→ Stated task:
Below are records; count the lines that contain "Blender" and give only the total.

→ Data to use:
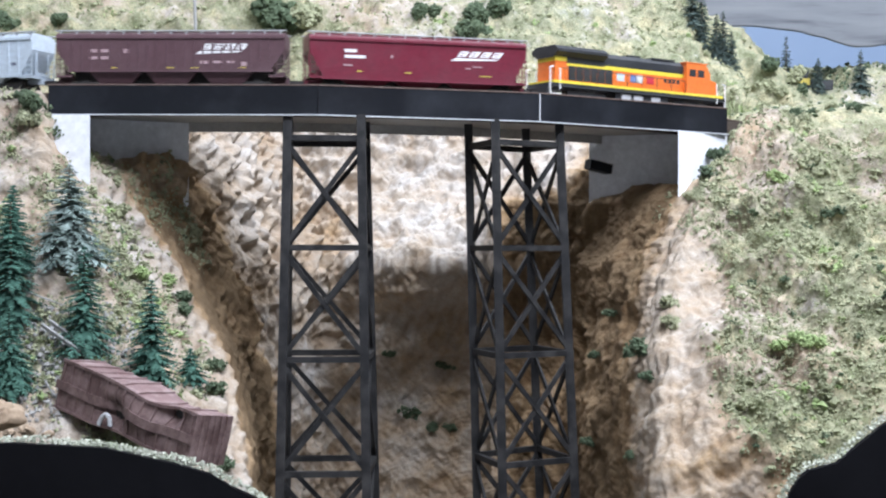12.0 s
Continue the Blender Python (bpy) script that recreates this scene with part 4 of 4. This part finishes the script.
def conifer(m, height, radius, material, label, seed, bare=0.08, name="pine_tree", tiers=26):
    """A bottle-brush pine: a tapered trunk, drooping branches in whorls, each set with needle sprays."""
    rnd = random.Random(seed)
    tree = thing(name, label, "tree", m)
    part("trunk", Shape().rod((0, 0, -0.012), (0, 0, height * 0.97), radius * 0.10 + 0.0006, 0.0003, n=7), M_BARK, tree)
    s = Shape()
    for k in range(tiers):
        f = k / (tiers - 1)
        z = height * (bare + (0.99 - bare) * f)
        r = radius * (0.55 + 0.45 * (k % 3) / 2 + 0.2 * rnd.random()) * (1 - f) ** 0.85 + radius * 0.06
        n = max(4, int(13 * (1 - f) + 4))
        for i in range(n):
            a = math.tau * (i / n) + rnd.uniform(-0.3, 0.3) + k
            length = r * rnd.uniform(0.65, 1.15)
            base = Vector((0, 0, z + rnd.uniform(-0.3, 0.3) * height / tiers))
            d = Vector((math.cos(a), math.sin(a), -0.35 + 0.5 * f + rnd.uniform(-0.15, 0.15)))
            side = Vector((-math.sin(a), math.cos(a), 0))
            tip = base + d * length
            for j in range(6):
                t = 0.18 + 0.82 * j / 5
                p = base.lerp(tip, t) - Vector((0, 0, 0.10 * length * t * t))
                w = max(0.0014, length * 0.30 * (1.15 - t))
                for sg in (-1, 1):
                    e = p + side * sg * w * rnd.uniform(0.7, 1.2) + d * w * 0.8 + Vector((0, 0, rnd.uniform(-0.35, 0.15) * w))
                    o = Vector((0, 0, 0.0007 + 0.05 * w))
                    b = p - d * w * 0.5
                    s.add([b + o, b - o, p + d * w * 0.4, e], [(0, 1, 2), (0, 2, 3), (0, 3, 1), (1, 3, 2)])
    me = bpy.data.meshes.new("crown")
    me.from_pydata([tuple(v) for v in s.v], [], s.f)
    me.materials.append(material)
    crown = new("crown", me)
    crown.parent = tree
    return tree


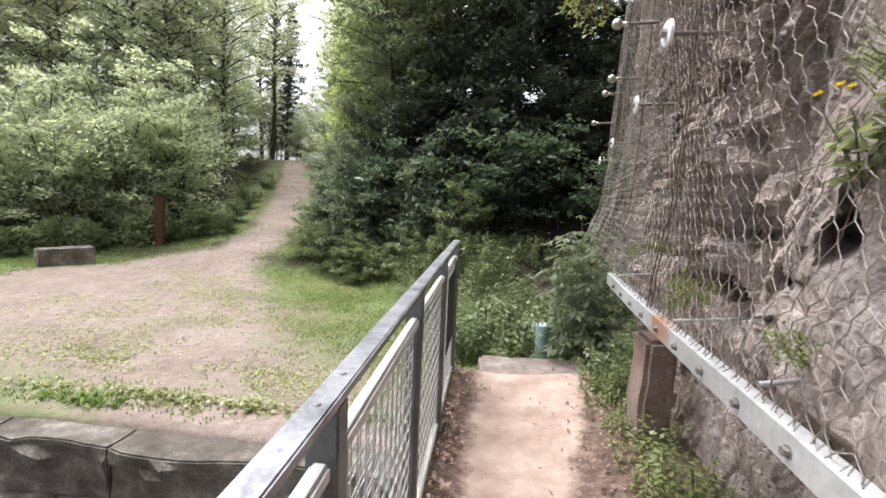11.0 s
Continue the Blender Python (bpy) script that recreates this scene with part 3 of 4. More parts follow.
# ---- rockfall netting ----
def make_net():
    cw, ch = 0.08, 0.122
    segs, rad = [], []
    rows = int((5.4 - BEAM_Z) / (ch * 0.5))
    ys = np.arange(-3.6, 12.8, cw)
    jit = lambda n: np.random.uniform(-0.011, 0.011, n)
    grid = {}
    for r in range(rows + 1):
        off = cw / 2 if r % 2 else 0.0
        y = ys + off + jit(len(ys))
        z = BEAM_Z + 0.004 + r * ch / 2 + jit(len(ys)) * (r > 0)
        y = y + 0.025 * grid_noise(y, z, 81, 1.3)
        lo, hi = z - 0.014 * (r > 0), z + 0.014
        grid[r] = (y, lo, hi)
    P = lambda y, z: np.stack([net_x(y, z) - 0.012 * np.abs(grid_noise(y, z, 83, 9.0)), y, z], 1)
    for r in range(rows):
        y, lo, hi = grid[r]
        y2, lo2, hi2 = grid[r + 1]
        for e in (-0.003, 0.003):
            segs.append(np.stack([P(y - e, lo), P(y + e, hi)], 1))
            rad.append(np.full((len(y), 2), 0.0022))
        # slanting wires to the two twists above
        a = np.stack([P(y, hi), P(y2, lo2)], 1)
        if r % 2 == 0:
            b = np.stack([P(y[1:], hi[1:]), P(y2[:-1], lo2[:-1])], 1)
        else:
            b = np.stack([P(y[:-1], hi[:-1]), P(y2[1:], lo2[1:])], 1)
        for q in (a, b):
            segs.append(q)
            rad.append(np.full((len(q), 2), 0.0019))
    segs, rad = np.concatenate(segs), np.concatenate(rad)
    top = tagged(new("rockfall_netting"), "hexagonal galvanised wire netting draped over the rock face", "wire netting")
    # wires below y 3.3 get the darker copy, shade put into their colour
    shaded_wires = segs[:, 0, 1] < 3.3 + 0.1 * np.sin(segs[:, 0, 2] * 3)
    for pick, mat in ((shaded_wires, M_NET_DARK), (~shaded_wires, M_NET)):
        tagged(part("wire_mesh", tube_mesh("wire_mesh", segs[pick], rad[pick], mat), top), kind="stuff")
    # lacing cables where two widths of netting overlap
    for y0, z0 in ((1.3, 1.1), (3.72, 1.5), (6.75, BEAM_Z), (6.82, BEAM_Z), (8.3, BEAM_Z)):
        z = np.arange(z0, 5.4, 0.06)
        y = y0 + 0.012 * np.sin(z * 5 + y0) + np.random.uniform(-0.006, 0.006, len(z))
        p = np.stack([net_x(y, z) - 0.006, y, z], 1)
        part("lacing_wire", rope("lacing_wire", p, 0.0024, M_LACE), top)
        part("lacing_wire", rope("lacing_wire", p + np.stack([z * 0 - 0.004, 0.012 * np.sin(z * 40), z * 0], 1), 0.0016, M_LACE), top)


make_net()


# ---- anchors: balls and round plates on rods ----
def make_anchor(kind, x, y, z, back=0.3, r=0.044):
    name = "ball_anchor" if kind == "ball" else "plate_anchor"
    top = new(name)
    top.matrix_basis = pose(x, y, z, 0, 0, random.uniform(-4, 4))
    part("rod", tube_mesh("rod", [[(0, 0, 0), (back, 0, 0.01)]], [[0.013, 0.013]], M_BOLT, 8), top)
    bm = bmesh.new()
    if kind == "ball":
        tagged(top, "brushed steel ball on a rock anchor rod", "rock anchor", "rock anchors")
        bmesh.ops.create_uvsphere(bm, u_segments=24, v_segments=14, radius=r)
        part("ball", from_bm("ball", bm, M_BALL, True), top)
        bm = bmesh.new()
        bmesh.ops.create_cone(bm, cap_ends=True, segments=14, radius1=r * 0.42, radius2=r * 0.42, depth=0.08, matrix=Matrix.Translation((r + 0.02, 0, 0)) @ Matrix.Rotation(radians(90), 4, "Y"))
        part("sleeve", from_bm("sleeve", bm, M_BALL, True), top)
    else:
        tagged(top, "white round anchor plate with nut on a rod", "rock anchor", "rock anchors")
        bmesh.ops.create_cone(bm, cap_ends=True, segments=24, radius1=r * 1.55, radius2=r * 1.4, depth=0.016, matrix=Matrix.Rotation(radians(-90), 4, "Y"))
        bmesh.ops.bevel(bm, geom=[e for e in bm.edges], offset=0.003, segments=1, affect="EDGES")
        part("plate", from_bm("plate", bm, M_PLATE), top)
        bm = bmesh.new()
        bmesh.ops.create_cone(bm, cap_ends=True, segments=6, radius1=0.022, radius2=0.022, depth=0.03, matrix=Matrix.Translation((-0.02, 0, 0)) @ Matrix.Rotation(radians(90), 4, "Y"))
        part("nut", from_bm("nut", bm, M_BOLT), top)


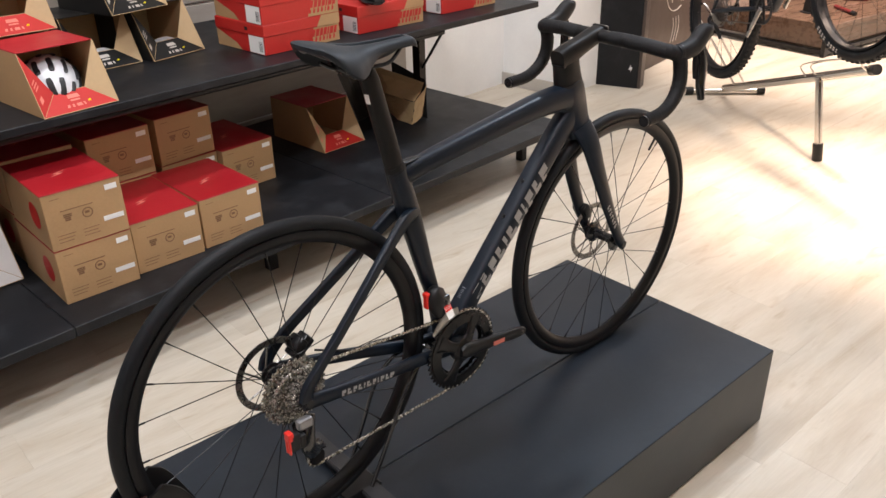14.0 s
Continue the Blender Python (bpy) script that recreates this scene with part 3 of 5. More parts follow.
def helmet(m, label, shell, inner=BLACK_PLASTIC):
    """Cycling helmet: a smooth dome with rows of dark vent openings."""
    t = thing("helmet", label, "helmet", "helmets in open boxes", m)

    def on(u, v, k=1.0):
        # u: across from -1 to 1, v: along from front 0 to back 1
        a, b = u * 1.25, (v - 0.5) * math.pi
        return Vector((0.075 * k * math.sin(a) * math.cos(b * 0.92), -0.115 * k * math.sin(b), 0.02 + 0.115 * k * math.cos(a) * math.cos(b * 0.95)))
    bm = bmesh.new()
    grid = [[bm.verts.new(on(-1 + 2 * i / 20, j / 20)) for i in range(21)] for j in range(21)]
    for j in range(20):
        for i in range(20):
            bm.faces.new((grid[j][i], grid[j][i + 1], grid[j + 1][i + 1], grid[j + 1][i]))
    bmesh.ops.remove_doubles(bm, verts=bm.verts, dist=0.0005)
    part("shell", bm, shell, t, smooth=True)
    for r, v in enumerate((0.24, 0.47, 0.70)):
        for u in ((-0.74, -0.38, 0.0, 0.38, 0.74) if r % 2 == 0 else (-0.88, -0.54, -0.19, 0.19, 0.54, 0.88)):
            part("vent", loft(bmesh.new(), [(*on(u, v - 0.085), 0.0050, 0.002), (*on(u, v - 0.06), 0.0080, 0.003), (*on(u, v + 0.05), 0.0080, 0.003), (*on(u, v + 0.085), 0.0050, 0.002)], (1, 0, 0), 8, 2, 3), inner, t, "dark vent opening", smooth=True)
    part("rim_band", loft(bmesh.new(), [(*on(s, v, 0.99), 0.004, 0.006) for s, v in ((-1, 0.1), (-1, 0.3), (-1, 0.5), (-1, 0.7), (-1, 0.9))], (0, 0, 1), 8, 3), inner, t, smooth=True)
    return t


red_open = helmet_box(RACK @ pose(-0.188, -1.50, 0.752, 0, 0, 7.5), "open red and kraft helmet box with a white helmet inside", RED_CARD, BRIGHT_RED_CARD, KRAFT_IN, BRIGHT_RED_CARD, PINK_PRINT, side=KRAFT)
helmet(RACK @ pose(-0.170, -1.680, 0.766, -24, 10, -14) @ Matrix.Diagonal((1.24, 1.05, 1.02, 1)), "white road helmet with dark vents in an open box", WHITE_SHELL)
copy_thing(red_open, RACK @ pose(-0.150, -1.85, 0.9435, 0, 0, 3))
black_open = helmet_box(RACK @ pose(-0.735, -1.955, 0.752, 0, 0, 14), "open black and kraft helmet box on the upper shelf", BLACK_CARD, BLACK_CARD, KRAFT_IN, BLACK_CARD, PALE_PRINT)
part("padding", loft(bmesh.new(), [(-0.07, -0.10, 0.02, 0.02, 0.012), (-0.03, -0.095, 0.032, 0.03, 0.026), (0.03, -0.10, 0.030, 0.03, 0.024), (0.07, -0.105, 0.02, 0.02, 0.012)], (0, 1, 0), 10, 3), PADDING, black_open, "pale grey tissue padding", smooth=True)
copy_thing(black_open, RACK @ pose(-0.462, -1.952, 0.752, 0, 0, 5))
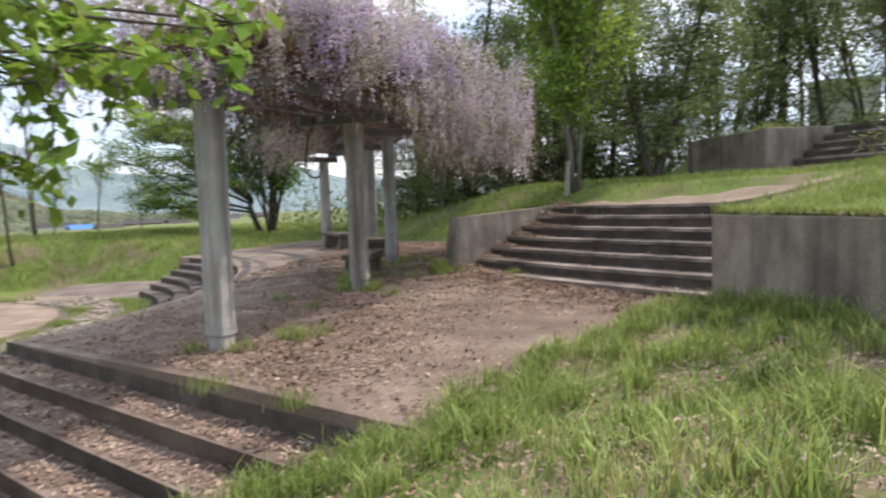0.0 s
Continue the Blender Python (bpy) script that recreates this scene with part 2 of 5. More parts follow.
def bare_inner_paving(m, centre, r0, r1, colors):
    """Lets the bare paving show within a ragged radius of the stage's middle; earth covers the rest."""
    n, l = m.node_tree.nodes, m.node_tree.links
    p = n["Principled BSDF"]
    earth = p.inputs["Base Color"].links[0].from_socket
    tc, sub, ln = n.new("ShaderNodeTexCoord"), n.new("ShaderNodeVectorMath"), n.new("ShaderNodeVectorMath")
    flat = n.new("ShaderNodeVectorMath")
    flat.operation, flat.inputs[1].default_value = "MULTIPLY", (1, 1, 0)
    sub.operation, sub.inputs[1].default_value = "SUBTRACT", (*centre, 0)
    ln.operation = "LENGTH"
    l.new(tc.outputs["Object"], flat.inputs[0])
    l.new(flat.outputs[0], sub.inputs[0])
    l.new(sub.outputs[0], ln.inputs[0])
    ragged, grain, add = n.new("ShaderNodeTexNoise"), n.new("ShaderNodeTexNoise"), n.new("ShaderNodeMath")
    ragged.inputs["Scale"].default_value, ragged.inputs["Detail"].default_value = 0.8, 7
    ragged.inputs["Roughness"].default_value = 0.65
    grain.inputs["Scale"].default_value, grain.inputs["Detail"].default_value = 2.5, 8
    add.operation, add.inputs[1].default_value = "MULTIPLY_ADD", 4.2
    l.new(tc.outputs["Object"], ragged.inputs["Vector"])
    l.new(tc.outputs["Object"], grain.inputs["Vector"])
    l.new(ragged.outputs["Fac"], add.inputs[0])
    l.new(ln.outputs["Value"], add.inputs[2])
    mr, ramp, mix = n.new("ShaderNodeMapRange"), n.new("ShaderNodeValToRGB"), n.new("ShaderNodeMixRGB")
    mr.inputs["From Min"].default_value, mr.inputs["From Max"].default_value = r0 + 2.1, r1 + 2.1
    l.new(add.outputs[0], mr.inputs["Value"])
    e = ramp.color_ramp.elements
    e[0].position, e[1].position = 0.32, 0.68
    e[0].color, e[1].color = (*colors[0], 1), (*colors[1], 1)
    l.new(grain.outputs["Fac"], ramp.inputs["Fac"])
    l.new(mr.outputs["Result"], mix.inputs["Fac"])
    l.new(ramp.outputs["Color"], mix.inputs["Color1"])
    l.new(earth, mix.inputs["Color2"])
    l.new(mix.outputs["Color"], p.inputs["Base Color"])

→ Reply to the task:
4